We often hear about how money issues in a marriage can be a major catalyst for divorce. Whether it's differences in spending habits, debt loads or credit scores, diverging beliefs and habits can be a huge red flag in a relationship.
A 2009 study by Jeffrey Dew, faculty fellow at the National Marriage Project and an assistant professor of Family, Consumer, and Human Development at Utah State University, found that couples who argue about money once a week were 30 percent more likely to divorce over time than couples who reported disagreeing about finances just a few times per month.
"The best time [to talk about money] is when you're getting along, when you're in the romantic stage, " says relationship expert Andrea Syrtash "[That's] the very time when you should broach it because you'll probably be more open to listening to each other."
Skirting the issues is a big no-no according to Syrtash.

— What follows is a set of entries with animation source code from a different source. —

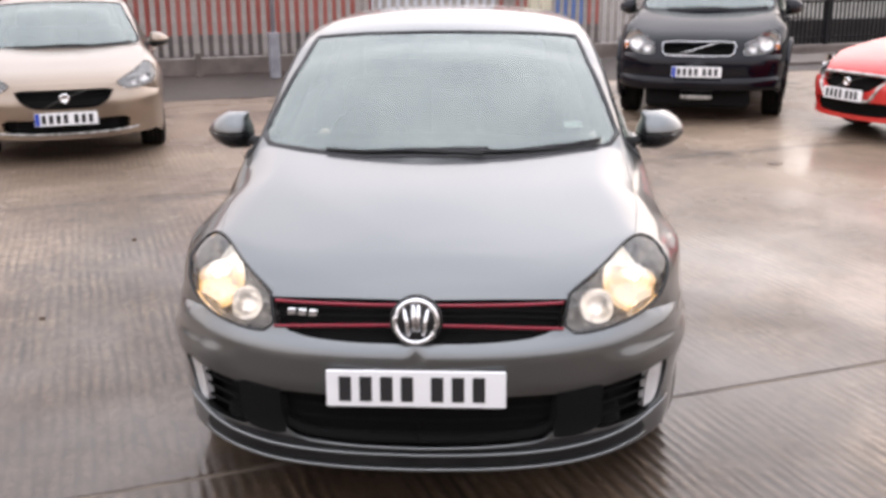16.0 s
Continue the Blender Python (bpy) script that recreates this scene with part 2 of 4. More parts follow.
CREAM = worn(shader("cream_paint", (0.62, 0.57, 0.42)), (0.5, 0.46, 0.35), (0.66, 0.62, 0.48), 3.0, 0.45, 0.65, 0.2, 70)
BLACK_STEEL = shader("black_painted_steel", (0.008, 0.008, 0.009), 0.55, 0, Specular_IOR_Level=0.25)
BLUE_DOOR = worn(shader("blue_paint", (0.05, 0.12, 0.5)), (0.07, 0.14, 0.38), (0.12, 0.21, 0.46), 2.0, 0.4, 0.6)
YELLOW = worn(shader("yellow_plastic", (0.8, 0.5, 0.03)), (0.55, 0.3, 0.012), (0.8, 0.48, 0.03), 9.0, 0.4, 0.55)
WHITE = worn(shader("white_plastic", (0.8, 0.8, 0.78)), (0.7, 0.7, 0.68), (0.82, 0.82, 0.8), 8.0, 0.4, 0.6)

# ---- building helpers ----
def mesh_ob(name, verts, faces, material, parent=None, smooth=False, label=""):
    me = bpy.data.meshes.new(name)
    me.from_pydata([tuple(v) for v in verts], [], [tuple(f) for f in faces])
    me.materials.append(material)
    if smooth:
        me.shade_smooth()
    me.update()
    ob = new(name, me)
    if parent:
        ob.parent = parent
    if label:
        ob["label"] = label
    return ob


def part(name, bm, material, parent=None, label="", smooth=False):
    me = bpy.data.meshes.new(name)
    bm.to_mesh(me)
    bm.free()
    me.materials.append(material)
    if smooth:
        me.shade_smooth()
    ob = new(name, me)
    if parent:
        ob.parent = parent
    if label:
        ob["label"] = label
    return ob


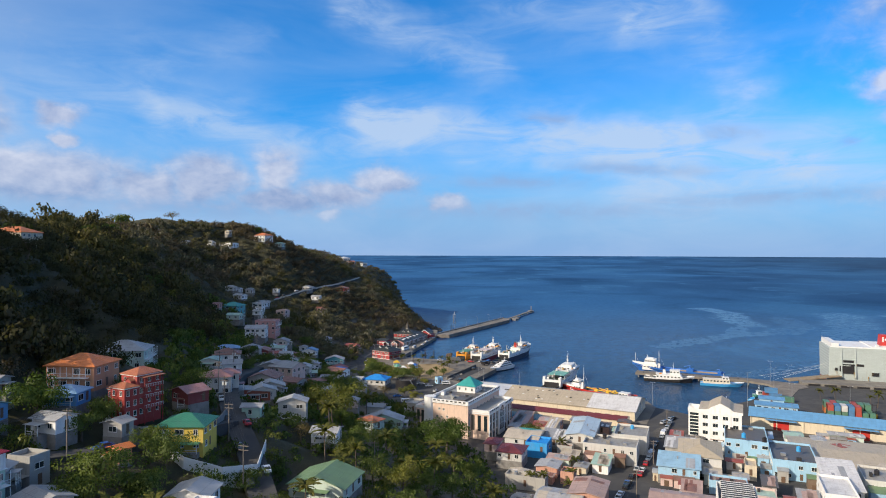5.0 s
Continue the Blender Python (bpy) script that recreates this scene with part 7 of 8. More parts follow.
KINDS = {}
for tree_kind, mat, leaves, leaf, lobes, label in (("broad", L_BROAD, 3200, 0.37, 14, "spreading broad-leaved tree on the slope"), ("round", L_ROUND, 3200, 0.36, 11, "dense dark rounded tree beside houses"),
                                                   ("yellow", L_YELLOW, 3000, 0.35, 13, "bright yellow-green leafy tree in sun"), ("dry", L_DRY, 1000, 0.36, 12, "sparse dry-season tree with bare twigs"),
                                                   ("old", L_WOODS, 4200, 0.30, 16, "tall dark old tree in the hillside woods")):
    for v in range(3):
        q = crown_arrays(v * 7 + len(tree_kind), leaves, 5.0, 6.2, leaf, lobes, hollow=0.5)
        q[:, :4, 2] += 1.4
        KINDS[tree_kind, v] = (quads_mesh("crown", q, mat), trunk_shape(8.0, 0.34, v, 3.4).mesh("trunk", M_BARK), label)
for v in range(3):
    q = palm_kind(v + 1)
    q[..., 2] += 7.6
    bend = Shape().beam((0.5, 0, -0.8), (0.25, 0.1, 2.6), 0.24, 7, 0.19).beam((0.25, 0.1, 2.6), (0.05, 0.05, 5.2), 0.19, 7, 0.16).beam((0.05, 0.05, 5.2), (0, 0, 7.7), 0.16, 7, 0.14)
    KINDS["palm", v] = (quads_mesh("crown", q, L_PALM), bend.mesh("trunk", M_BARK), "coconut palm with arching fronds")
PLANTED = []


def plant(tree_kind, x, y, h, r):
    v = (int(abs(x) * 3 + abs(y) * 5)) % 3
    crown, trunk, label = KINDS[tree_kind, v]
    z = float(ground_z(x, y))
    z += float(uneven([x], [y], np.array([z]))[0])
    for cx, cy, turn, w, d, pz in SITES:
        c, s = math.cos(turn), math.sin(turn)
        u, vv = (x - cx) * c + (y - cy) * s, (y - cy) * c - (x - cx) * s
        gap = max(-u, u - w, -vv, vv - d)
        z = min(z, pz + 0.2 + max(0.0, gap - 3.0) * 1.1)
    z = max(z, 2.4)
    t = thing("palm_tree" if tree_kind == "palm" else "tree", pose(x, y, z - 0.1, 0, 0, (x * 37 + y * 11) % 360), label, "palm" if tree_kind == "palm" else "tree", tree_kind + " trees")
    kz = h / (9.3 if tree_kind == "palm" else 8.4)
    kr = r / (3.7 if tree_kind == "palm" else 5.2)
    c = part("crown", crown, None, t)
    b = part("trunk", trunk, None, t)
    for o in (c, b):
        o.scale = (kr, kr, kz)
    PLANTED.append((x, y, r))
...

"Put everything on the table because so much of effective relationships is about managing expectations. You need to go in with your eyes wide open," she says. She says, adding that addressing financial differences also means not skimping on the details. "That doesn't just mean learning about your partner's history and partner's finances. It's about exposing your own vulnerabilities around this."
Once you have gone through the exercise of coming clean, you may find that you and your partner think differently about money. But, she says that compromise is key.
"That's what partnership is about. You come in with different perspectives and you find common ground," she says. "And where you don't find common ground, the hope is that you'll have ultimately the same core values."
As far as protecting oneself from financial ruin caused be a future spouse, there's always a prenuptial agreement. Syrtash says that while they're not for everyone, prenups are not reserved for the rich and famous.
"For many people, if you earn wildly different salaries [or] if you come from a broken home and marriage feels a little bit overwhelming, they feel more secure having this practical approach should, god forbid, things not work out," she says.
In the end, as with most things concerning love and money, it all comes down to communication and cooperation.